Whatever the situation we find ourselves in, it’s likely to bring with it a maelstrom of unpredictable emotions. ‘It’s such an impossible subject to get your head around,’ says psychotherapist Wendy Bristow. ‘There can be huge resentment even as you’re trying to help your parent. At the same time, it can be incredibly painful to see them suffering. If you’re caring for a very ill parent, you may find that there’s a kind of anticipatory grieving – you’re already beginning to feel the loss of the parent you knew and loved.’

‘It was actually when my grandmother died that things changed between me and my mum,’ recalls Katja. ‘I’d been away at university, so I hadn’t been there for a lot of that final illness and I was shocked by how my mum went to pieces after the funeral. She left her job and I remember having long phonecalls into the night with her about how directionless she felt – the same kind of conversations we’d been having in reverse a few months before. I thought, I can’t handle this, I’m supposed to be your child. Who’s looking after me? Even though I knew that she was grieving, part of me resented her being so helpless.’

Katja thinks that having such a close relationship with her mother while growing up made it harder to cope when their roles were reversed, but, as Thompson says, it can be equally hard for people who didn’t have a good relationship with their parents. ‘If you developed what’s known as an ‘avoidant detachment’ style – where your parent wasn’t as available to you as a child – you might have developed an attitude of ‘I’m OK, I can survive without them’. Then when you find yourself in a situation where you’re looking after them, it can trigger resentment. And sometimes that can then generate guilt – ‘Why can’t I feel closer to them? Why isn’t this coming naturally for me?’

Thompson points out that with this kind of relationship dynamic, it may also be particularly difficult for the parents to accept your help. ‘If they encouraged a lot of independence in their child, it could be because they prize self-sufficiency, so then to have a child who might need to be more involved in their care could make them feel as if they have really compromised their sense of self.’

At almost the other end of the spectrum are the parents who have typically been over-protective and always available to their children, which can create what’s known as an ‘anxious ambivalent’ attachment style. ‘For the children of these parents, not only does the thought of their parents changing represent a huge threat, but they feel very obligated towards their parents,’ says Thompson.

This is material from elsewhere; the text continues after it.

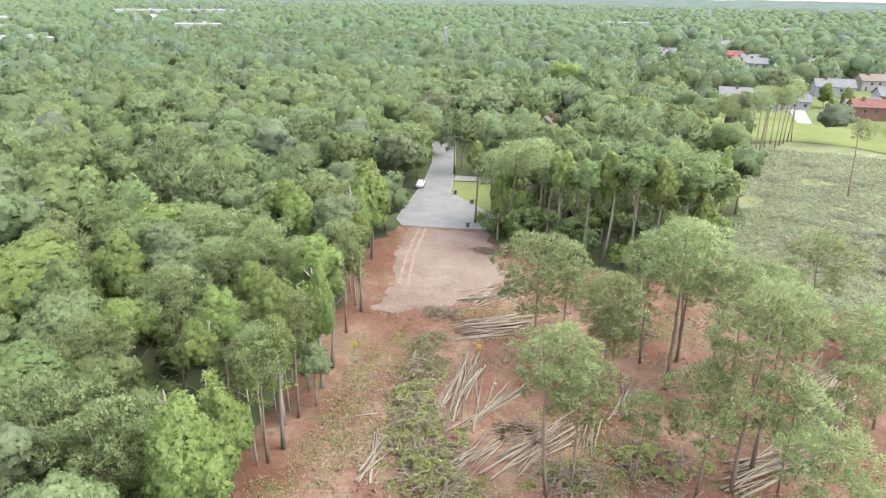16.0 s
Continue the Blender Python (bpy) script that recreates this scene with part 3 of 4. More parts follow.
plant('oak_grey', -19.2, -299.9, 16.0, 9.5)
plant('tall_tulip', 35.7, -86.7, 14.4, 2.6)
plant('oak_fresh', 25.7, -83.7, 16.4, 2.5)
plant('tall_tulip', 0.5, -91.0, 14.0, 3.2)
plant('pine', -2.6, -96.1, 15.5, 2.7)
plant('tall_tulip', 36.3, -93.7, 18.5, 2.9)
plant('pine', 32.5, -92.8, 16.4, 3.0)
plant('oak_fresh', 22.7, -91.0, 15.9, 2.5)
plant('tall_tulip', 17.3, -90.8, 17.3, 3.1)
plant('pine', 11.3, -91.3, 15.0, 2.9)
plant('tall_tulip', 6.4, -92.0, 15.5, 3.0)
plant('pine', 1.9, -97.2, 17.6, 2.6)
plant('tall_tulip', -1.8, -104.0, 18.1, 2.9)
plant('oak_fresh', 25.9, -100.4, 17.4, 3.1)
plant('tall_tulip', 14.6, -100.0, 16.1, 3.0)
plant('pine', 6.4, -102.7, 18.4, 2.5)
plant('pine', 7.8, -38.6, 16.3, 3.8)
plant('pine', -8.1, -33.8, 19.8, 3.4)
plant('pine', -8.2, -48.2, 16.6, 3.1)
plant('pine', -20.3, -46.3, 13.0, 4.2)
plant('pine', 2.3, -25.8, 10.5, 2.1)
plant('pine', -2.0, -177.7, 16.5, 2.3)
plant('pine', -6.5, -189.6, 17.6, 2.5)
plant('pine', -10.2, -178.6, 18.7, 2.7)
plant('pine', -11.5, -189.6, 19.8, 2.3)
plant('pine', -13.3, -201.8, 16.5, 2.5)
plant('pine', -15.1, -208.3, 17.6, 2.7)
plant('pine', -17.7, -207.7, 18.7, 2.3)
plant('pine', -20.3, -214.8, 19.8, 2.5)
plant('pine', 0.6, -187.9, 16.5, 2.7)
plant('tulip', 44.1, -49.0, 16.0, 2.8)
plant('tall_tulip', 49.6, -58.8, 17.0, 2.8)
plant('pine', 42.7, -42.5, 16.0, 2.8)
plant('tulip', 39.6, -33.7, 15.0, 2.6)
plant('tall_tulip', 38.3, -29.5, 16.0, 2.5)
plant('pine', 37.5, -23.1, 15.0, 2.8)
plant('tulip', 55.7, -73.0, 17.0, 3.4)
plant('tulip', 35.9, -18.0, 16.0, 2.9)
plant('sapling', -32.5, 99.0, 11, 2.4)
plant('sapling', 26.1, 56.0, 10, 3.3)
plant('oak_grey', 25.9, 70.9, 9, 3.6)
plant('tall_tulip', 18.8, 58.4, 11, 2.7)
plant('maple', 29.1, 48.9, 10, 3.9)
plant('oak_fresh', 36.6, 47.9, 9, 3.6)
plant('oak_olive', 35.0, 64.6, 9, 4.2)
plant('oak_grey', 28.5, 85.3, 15, 4.4)
plant('sapling', 14.1, 61.4, 11, 1.8)
plant('sapling', 15.4, 55.9, 10, 1.7)
plant('tall_tulip', 21.3, 67.0, 10, 1.9)
plant('sapling', 20.4, 53.5, 12, 2.0)
plant('oak_grey', 21.7, 74.4, 9, 2.6)
plant('oak_fresh', 23.9, 70.6, 8, 2.4)
plant('tall_tulip', 23.7, 58.8, 12, 2.2)
plant('sapling', 24.0, 53.6, 11, 1.8)
plant('oak_olive', 18.2, 64.7, 6, 1.8)
plant('oak_fresh', 28.6, 62.8, 9, 2.6)
plant('sapling', 10.7, 58.5, 7, 1.4)
plant('oak_grey', 16.0, 77.1, 7, 2.2)
plant('oak_fresh', 20.4, 59.6, 6, 1.9)


# ---- roads, lawns, fields and far buildings: where no trees stand ----
ROAD = [(55.5, -86.5), (47, -88.7), (40, -90.8), (37.6, -94), (40, -99), (45.3, -104), (51, -108.6), (56, -113), (58.6, -120.8), (65.4, -140), (75.5, -166), (94, -206), (101, -203), (82, -163), (71.5, -138.6), (65, -118), (62.5, -107), (60.5, -98), (58.5, -90)]
CUT_OVER = [(-4, -97), (-7, -125), (1, -200), (-22, -216), (-38, -214.5), (-47, -208.5), (-70, -194.5), (-160, -166), (-140, -80), (-60, -70), (-24, -80), (-14, -72), (-6, -84)]
FIELD = [(4, -204), (4, -256), (-24, -259), (-53, -247), (-160, -210), (-160, -168), (-70, -196), (-47, -210), (-38, -216), (-22, -217.5)]
LAWN = [(59, -122.5), (47, -126), (40, -128), (38, -101), (45.3, -104), (51, -108.6), (56, -113)]
GARDEN = [(-58, 99), (-58, 122), (-28, 118), (-28, 99)]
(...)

‘My parents divorced when I was 32 and, ironically, a few months after I’d got married,’ recalls Marina. ‘My dad had an affair, so I was naturally more sympathetic towards my mum. I invited her to move in with us while she got sorted out, which was OK for the first couple of weeks, but it was a lot harder than I imagined it would be. Mum was in the house all the time, she called me at work constantly, wanting to know when I’d be home and what we’d want to eat, then my evenings were colonised by her problems.’

Support network
In everyday life you might not think about your relationship with your parents in terms of your attachment style, but understanding those different styles can help explain why there’s often conflict with other people in our lives when our parents change. ‘My husband was so frustrated with the way I handled it,’ continues Marina. ‘He has a very different relationship with his mum; he’s much more independent and couldn’t understand why I couldn’t confront her. I couldn’t understand why he wasn’t more sympathetic and supportive. It wasn’t until we went to relationship counselling that I understood that he felt in competition with her for my attention.’

Family ties

It’s not just our partners who are affected by these changes. If you have children, the sudden dependency of a parent might feel as if you’ve got an extra kid to look after. You may find yourself pulling back from friends or work to find the time to cope with your new demands. ‘And, of course, your parents never become vulnerable at a really convenient time in your life,’ Bristow wryly points out.

But it’s our very oldest bonds that are often the most severely tested – not just with our parents, but with our siblings. ‘When families face stress, they revert to old patterns,’ says Thompson. Many people find they fall into unspoken roles, with one brother or sister acting as the chief guardian to their parent – which inevitably leads to resentment from the one who feels they’re doing it all or the one who feels excluded. ‘When Dad died, my oldest brother organised the funeral,’ says Sue. ‘Mum was relieved at first, but then we both realised that he wasn’t prepared to listen to us about any of the arrangements. It was like Mum and I were his little sisters who weren’t adult enough to have an opinion. It was so frustrating.’

It’s easy to get caught up in the tangle of old family ties, and feel as if our world has turned upside down. The New Yorker cartoonist Roz Chast wrote a book about the last years of her parents’ lives, entitled Can’t We Talk About Something More Pleasant? (Bloomsbury, £18.99). And that’s the truth of it – we don’t want to think about it, let alone talk about it or face the reality that one day, we will be orphaned. The subject is so taboo that we find it hard to confront the feelings it brings up. (Chast has spoken about discovering how much money her parents had saved. ‘There I am thinking, “Oh my God, $14,000 a month. I could have had that money”. And then you think, “God, I’m disgusting”.’)

Healthy outcome

But in some cases, caring for a parent can also bring a kind of redemption. ‘My father had been extremely strict when I was a child,’ says Anna. ‘He was older, and I was always jealous of my friends who had much younger, cooler parents. When I left home, I moved to France for about 10 years, and Dad and I barely spoke. After my mum died, he got ill, so I moved back to the UK to help care for him. It was tough – at first he still treated me like a rebellious teenager and we had a few fights, but there were also days when we would just sit in the garden, listening to the radio together, and we’d both laugh at the same joke on Just A Minute. We became friends. Now he’s gone, but it’s those moments I think of, that we might have missed out on, and I’m grateful for what we had.’